Now there’s development high up the mountain, around the old base areas. Some wonder how that will affect traditional village centers.

“From a sprawl perspective, it’s good to see concentrations of development,” said Beth Humstone of the Vermont Forum on Sprawl. “One of the issues that has to be considered is how does this affect nearby communities where they have shops and hotels and motels that depend on skiers for sales.”

She and others also have been keen to protect wildlife habitat, upland streams and town governments that might at some point get stuck with maintaining sewer, water and road systems that are part of the developments.

A lot of housing built in ski towns in the 1970s and ’80s has become outdated and unpopular. That’s in part why the new developments are being built. But what happens to that now-undesirable housing?

“What happened to A-frames?” Humstone said, only half in jest, of one of the staples of ’70s housing in many ski communities. “As this changes over time, you’re coming up with new schemes for development patterns and the older ones get left behind and often get left vacant.”

Resort operators are well aware of the issues.
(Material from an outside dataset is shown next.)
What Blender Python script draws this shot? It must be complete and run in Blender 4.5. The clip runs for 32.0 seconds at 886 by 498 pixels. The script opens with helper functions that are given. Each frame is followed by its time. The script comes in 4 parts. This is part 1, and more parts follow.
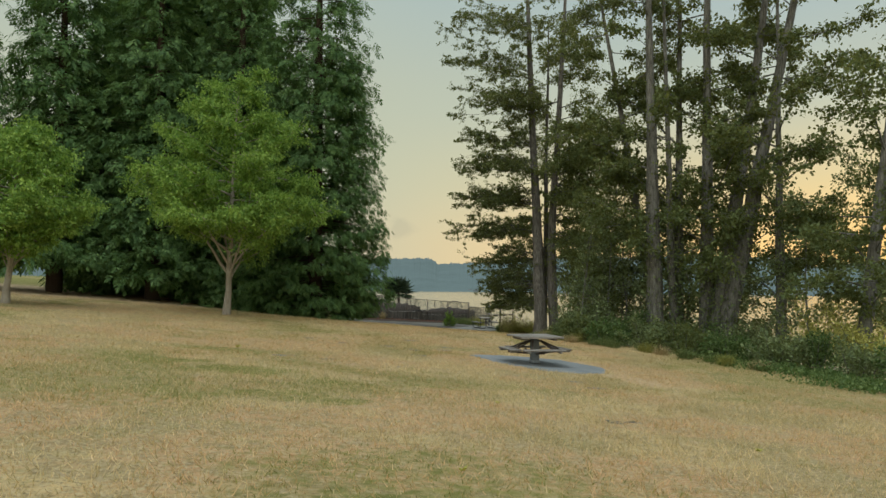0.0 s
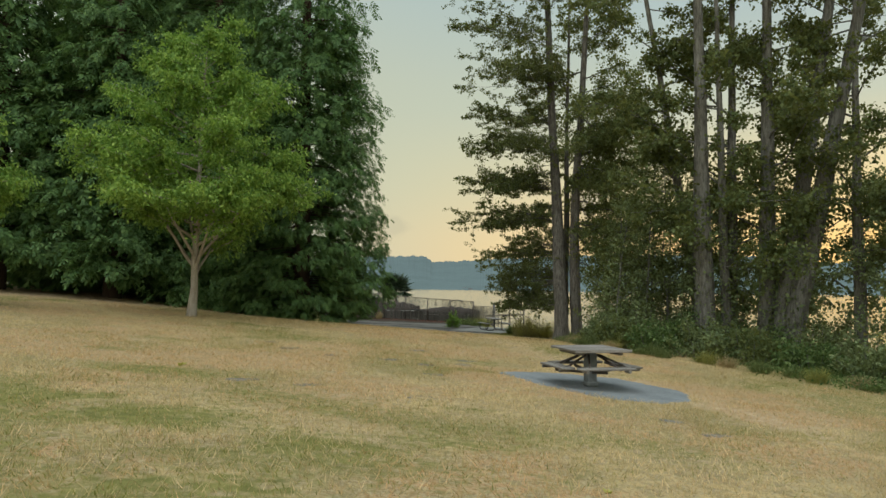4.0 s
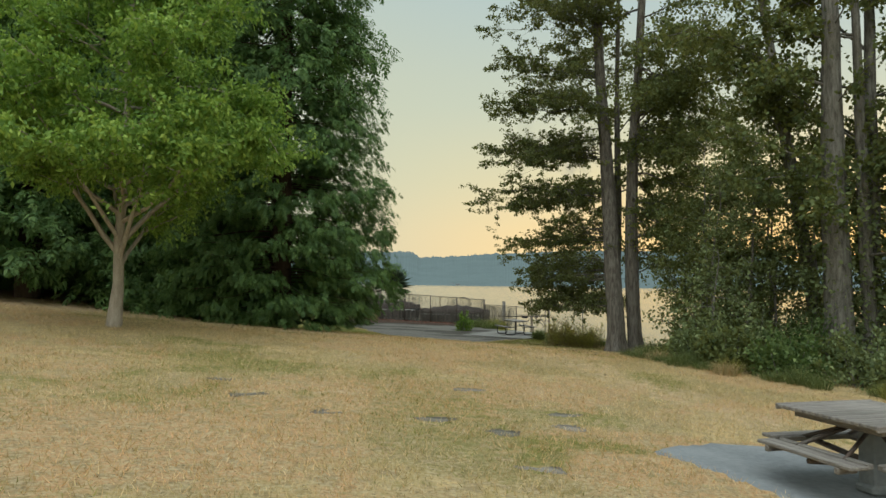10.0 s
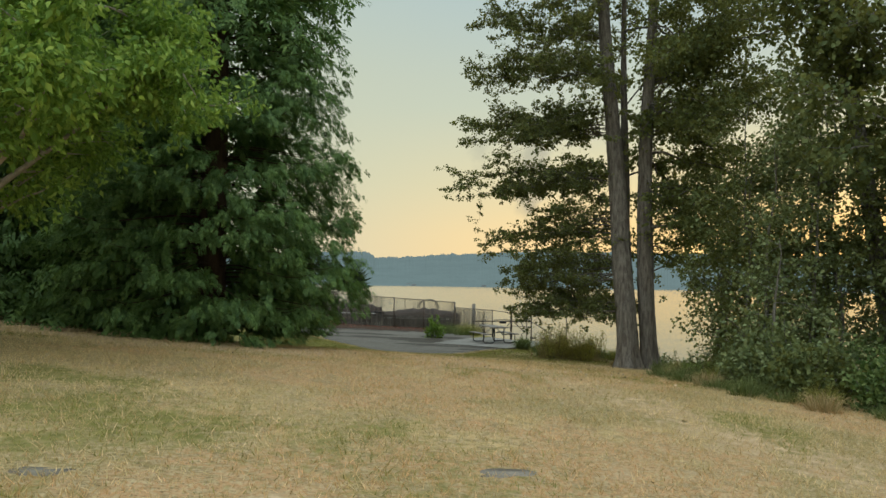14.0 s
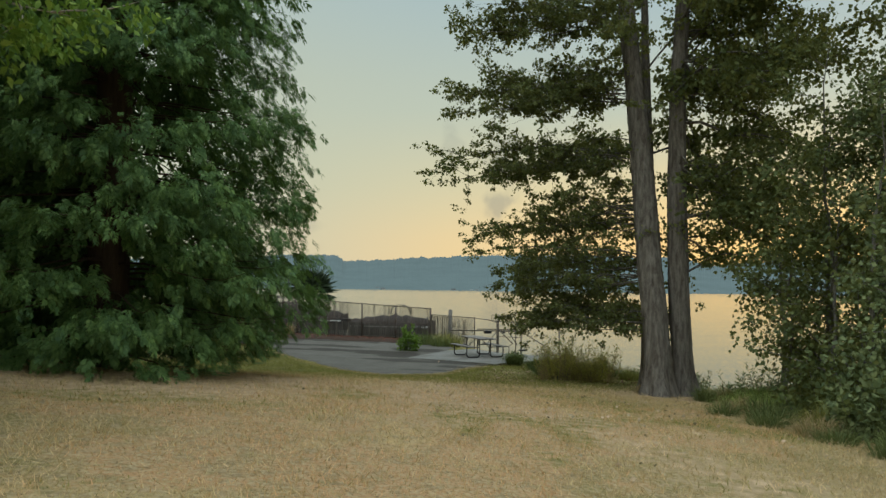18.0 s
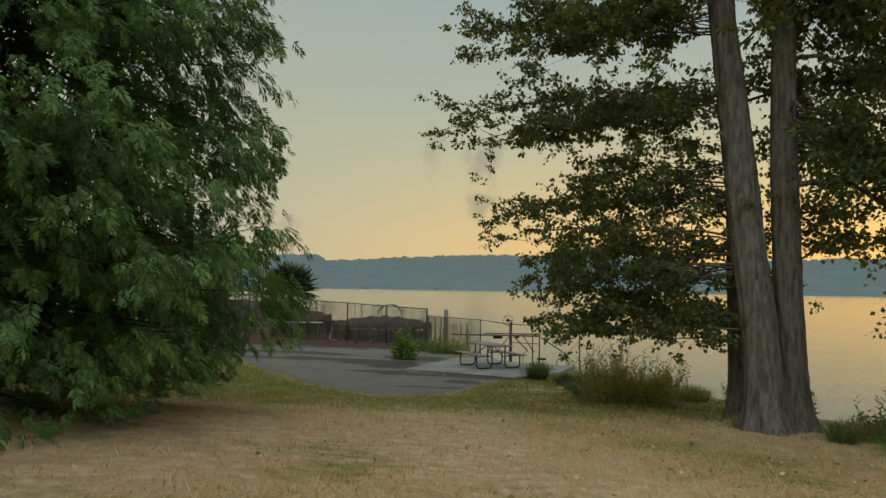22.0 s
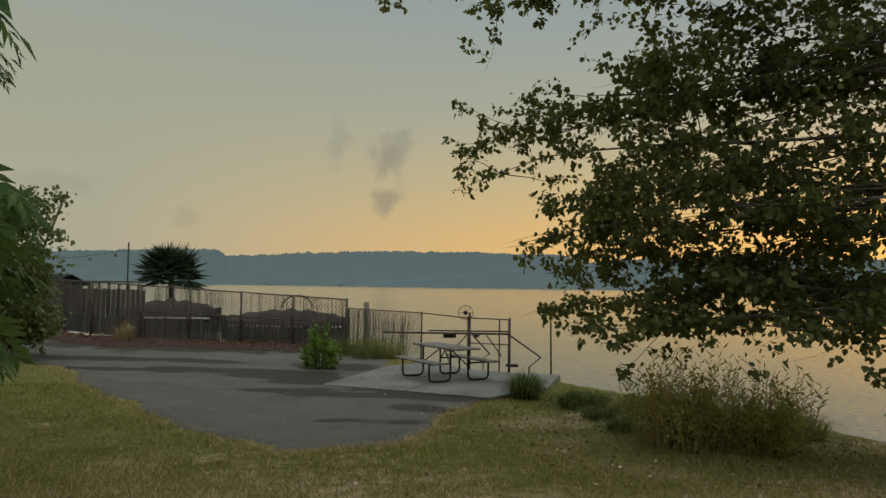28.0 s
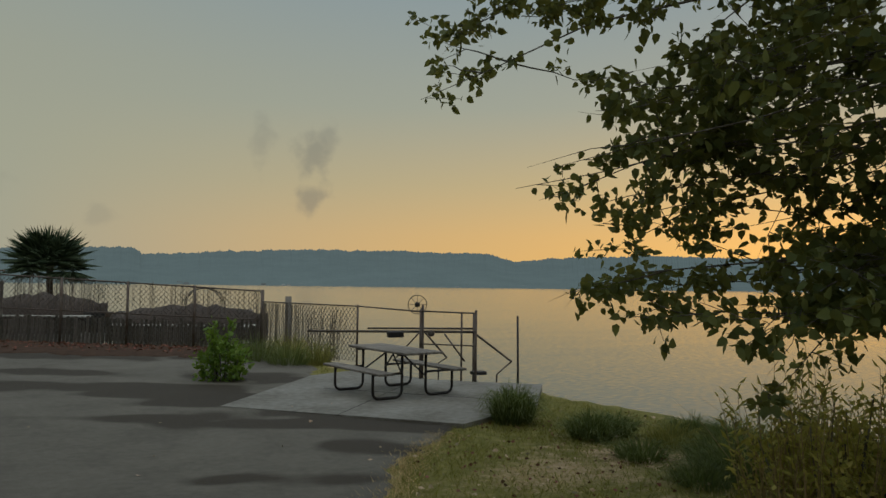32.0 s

Okemo, for example, originally planned a lot of retail development at the base of Jackson Gore. But after complaints and opposition from merchants in Ludlow village, it scrapped that in favor of concentrated recreation, including skiing and snowboarding, swimming, a health club, and golf course.

“What we realized was, do we want to compete with that?” said public relations director Pam Cruickshank.

The resorts also are mindful that they operate in an environment much different from their Western counterparts, which have created nearly whole villages in the mountains of Colorado and California.

“It’s important, always, for us to articulate the difference between our resorts to those (that) people see in Colorado,” Dillon said. “We’re not looking to replicate Vail or Beaver Creek or Mammoth Mountain. We have a very unique product here. Vermont has more 2,000-foot vertical mountains than Colorado. We have more vertical than all of our New England brethren and New York state combined. And we have the character of Vermont, which no one has.”